Pictures are to be left out. Copy exactly the lines from the one containing "Write a Blender" to the one containing "of a camera", both ends kept.

==============================

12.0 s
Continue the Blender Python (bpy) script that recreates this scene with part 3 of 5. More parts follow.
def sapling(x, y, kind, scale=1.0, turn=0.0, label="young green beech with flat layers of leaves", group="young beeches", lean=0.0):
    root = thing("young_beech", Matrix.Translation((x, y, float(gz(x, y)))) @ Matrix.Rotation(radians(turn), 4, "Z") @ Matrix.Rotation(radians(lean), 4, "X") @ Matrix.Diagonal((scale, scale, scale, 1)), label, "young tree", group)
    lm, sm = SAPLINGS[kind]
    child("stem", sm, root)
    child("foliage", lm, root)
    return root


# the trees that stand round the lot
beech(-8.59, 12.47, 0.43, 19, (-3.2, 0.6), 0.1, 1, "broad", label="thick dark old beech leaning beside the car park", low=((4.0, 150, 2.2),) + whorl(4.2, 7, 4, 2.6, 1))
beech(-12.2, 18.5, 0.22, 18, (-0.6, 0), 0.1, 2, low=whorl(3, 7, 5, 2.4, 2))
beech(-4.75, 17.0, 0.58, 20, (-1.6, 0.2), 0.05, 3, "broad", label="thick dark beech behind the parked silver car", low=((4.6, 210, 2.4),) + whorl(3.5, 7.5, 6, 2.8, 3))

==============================

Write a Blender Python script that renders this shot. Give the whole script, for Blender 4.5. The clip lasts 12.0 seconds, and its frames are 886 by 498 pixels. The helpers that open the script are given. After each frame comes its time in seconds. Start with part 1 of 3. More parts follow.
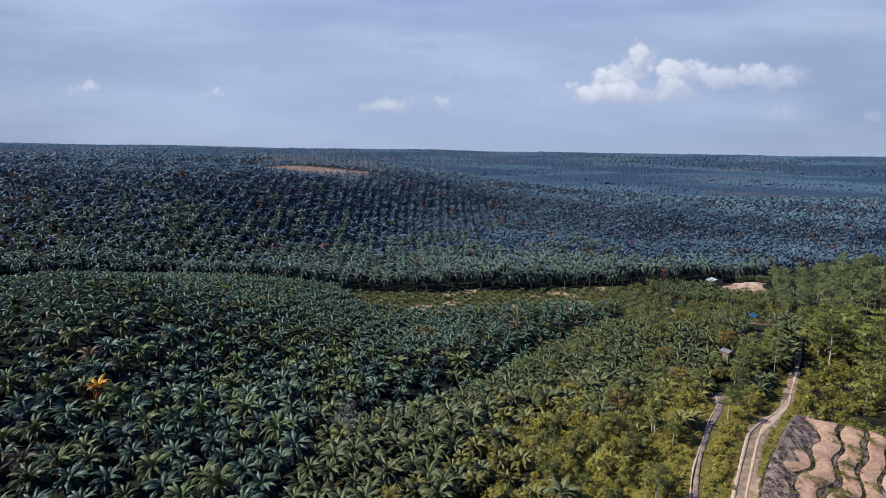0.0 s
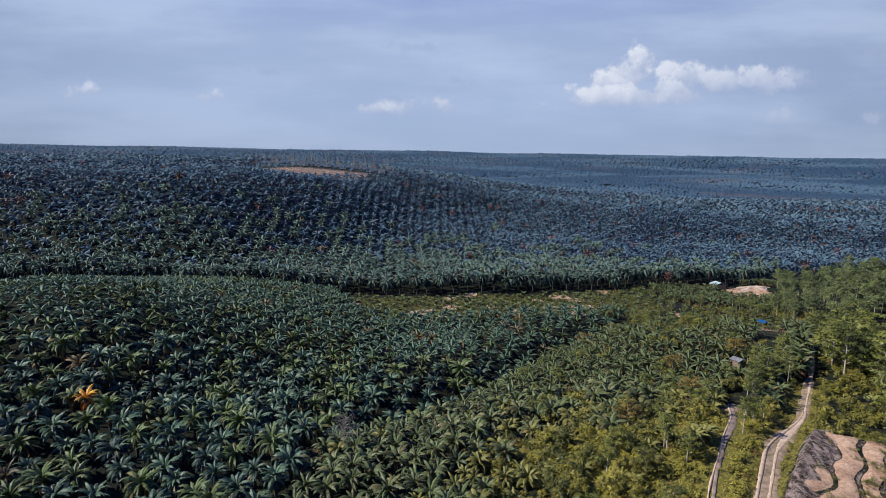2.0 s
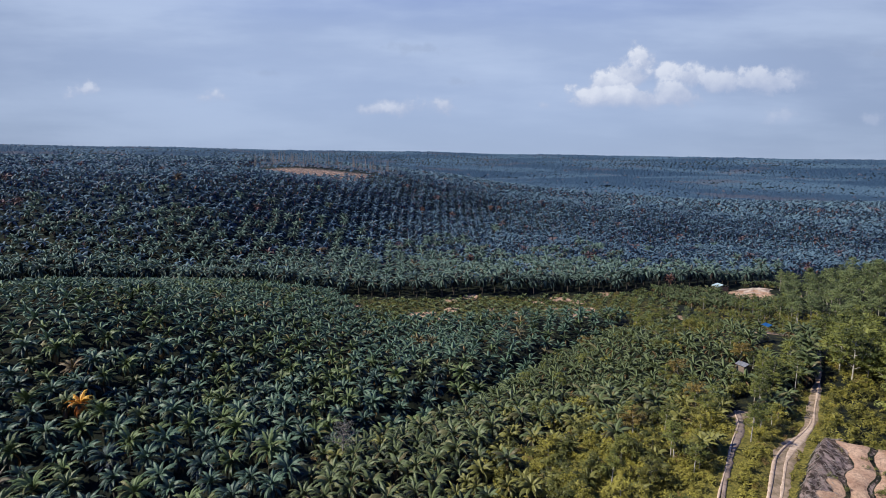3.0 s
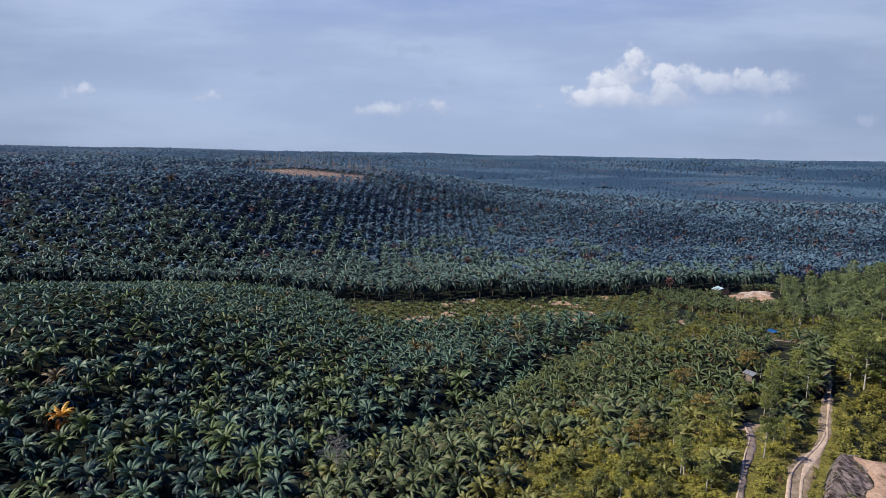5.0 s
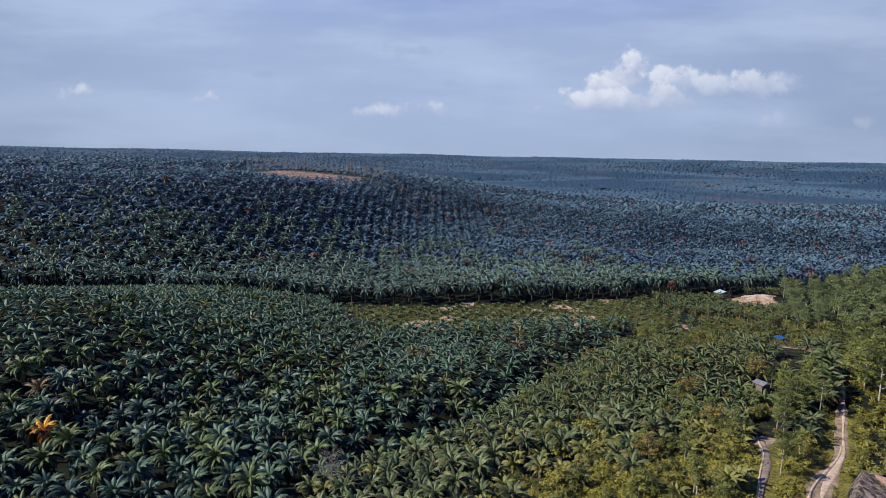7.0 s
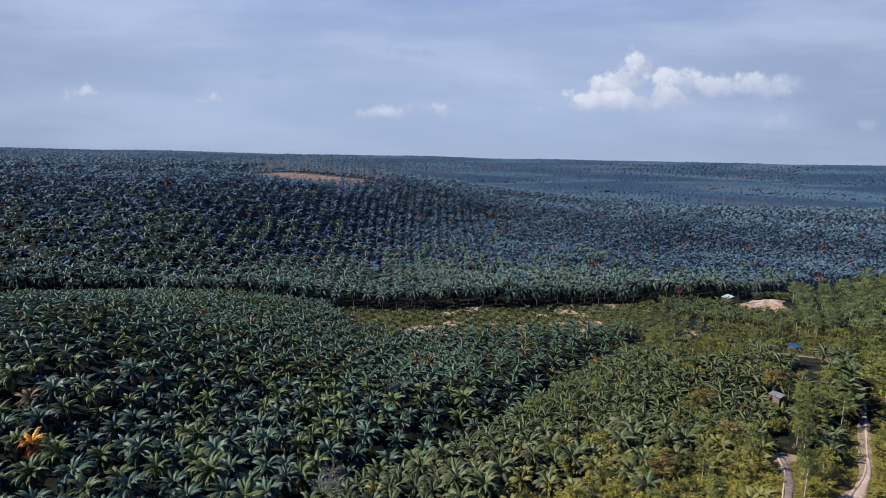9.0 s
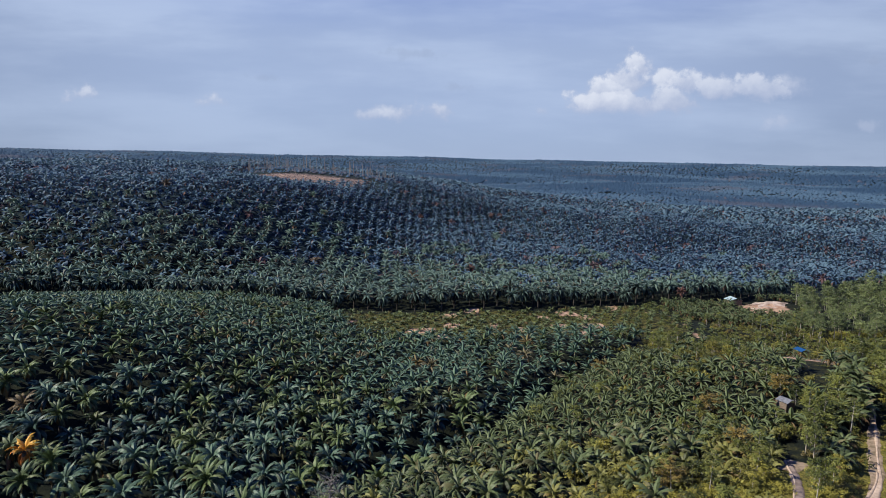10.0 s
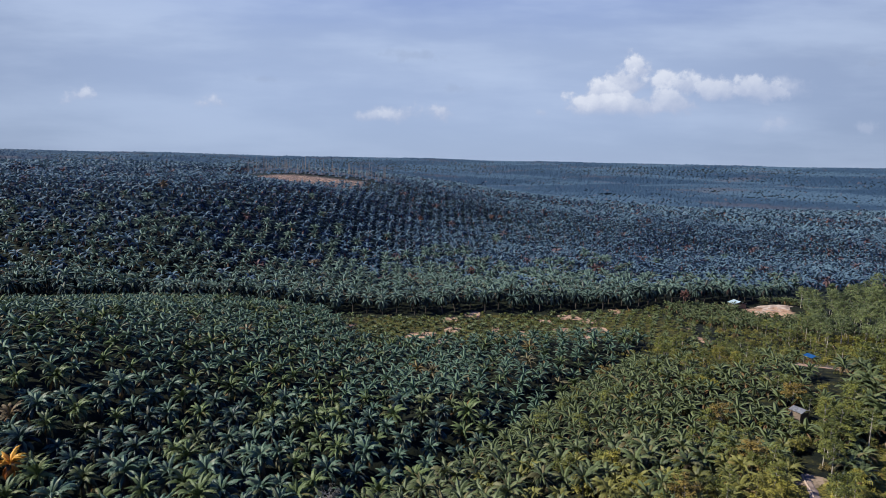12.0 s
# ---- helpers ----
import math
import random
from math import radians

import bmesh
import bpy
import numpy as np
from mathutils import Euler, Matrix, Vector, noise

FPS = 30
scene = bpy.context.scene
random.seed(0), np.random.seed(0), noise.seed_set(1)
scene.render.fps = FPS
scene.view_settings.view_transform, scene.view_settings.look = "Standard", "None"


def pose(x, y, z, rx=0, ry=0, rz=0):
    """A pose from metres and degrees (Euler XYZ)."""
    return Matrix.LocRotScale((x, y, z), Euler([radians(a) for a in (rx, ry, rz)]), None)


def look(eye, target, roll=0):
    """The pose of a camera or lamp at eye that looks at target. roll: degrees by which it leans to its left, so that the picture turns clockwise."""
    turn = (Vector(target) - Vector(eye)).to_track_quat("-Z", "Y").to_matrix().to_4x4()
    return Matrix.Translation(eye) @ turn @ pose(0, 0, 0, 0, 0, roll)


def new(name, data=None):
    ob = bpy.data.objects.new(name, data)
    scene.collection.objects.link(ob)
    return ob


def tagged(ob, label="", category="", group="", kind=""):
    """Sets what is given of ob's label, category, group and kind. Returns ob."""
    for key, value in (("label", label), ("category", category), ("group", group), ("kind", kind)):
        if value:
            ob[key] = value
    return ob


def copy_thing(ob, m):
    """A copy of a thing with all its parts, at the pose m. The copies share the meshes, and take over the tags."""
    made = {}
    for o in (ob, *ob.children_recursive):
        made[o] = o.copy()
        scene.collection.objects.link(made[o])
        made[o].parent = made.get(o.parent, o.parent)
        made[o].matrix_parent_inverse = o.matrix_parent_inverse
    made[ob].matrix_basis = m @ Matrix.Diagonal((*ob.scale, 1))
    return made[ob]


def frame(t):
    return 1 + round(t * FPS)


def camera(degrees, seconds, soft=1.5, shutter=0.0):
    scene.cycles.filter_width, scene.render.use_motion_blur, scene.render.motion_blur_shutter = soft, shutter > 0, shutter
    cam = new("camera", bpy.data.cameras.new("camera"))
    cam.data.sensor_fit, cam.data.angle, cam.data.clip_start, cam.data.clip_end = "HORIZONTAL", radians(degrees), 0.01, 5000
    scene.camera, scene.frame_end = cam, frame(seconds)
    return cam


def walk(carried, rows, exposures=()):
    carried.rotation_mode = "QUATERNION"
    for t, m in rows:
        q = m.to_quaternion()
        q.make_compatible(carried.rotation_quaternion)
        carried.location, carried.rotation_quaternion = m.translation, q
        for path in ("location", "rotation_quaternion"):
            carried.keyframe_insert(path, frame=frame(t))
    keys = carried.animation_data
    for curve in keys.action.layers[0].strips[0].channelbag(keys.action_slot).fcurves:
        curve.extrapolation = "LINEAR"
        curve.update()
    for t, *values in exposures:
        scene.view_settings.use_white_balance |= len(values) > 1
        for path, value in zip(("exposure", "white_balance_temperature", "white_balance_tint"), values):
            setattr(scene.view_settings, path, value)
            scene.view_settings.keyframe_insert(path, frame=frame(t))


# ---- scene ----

==============================

**Finished task:**
Write a Blender Python script that renders this shot. Give the whole script, for Blender 4.5. The clip lasts 12.0 seconds, and its frames are 886 by 498 pixels. The helpers that open the script are given. After each frame comes its time in seconds. Start with part 1 of 3. More parts follow.
0.0 s
2.0 s
3.0 s
5.0 s
7.0 s
9.0 s
10.0 s
12.0 s
# ---- helpers ----
import math
import random
from math import radians

import bmesh
import bpy
import numpy as np
from mathutils import Euler, Matrix, Vector, noise

FPS = 30
scene = bpy.context.scene
random.seed(0), np.random.seed(0), noise.seed_set(1)
scene.render.fps = FPS
scene.view_settings.view_transform, scene.view_settings.look = "Standard", "None"


def pose(x, y, z, rx=0, ry=0, rz=0):
    """A pose from metres and degrees (Euler XYZ)."""
    return Matrix.LocRotScale((x, y, z), Euler([radians(a) for a in (rx, ry, rz)]), None)


def look(eye, target, roll=0):
    """The pose of a camera or lamp at eye that looks at target. roll: degrees by which it leans to its left, so that the picture turns clockwise."""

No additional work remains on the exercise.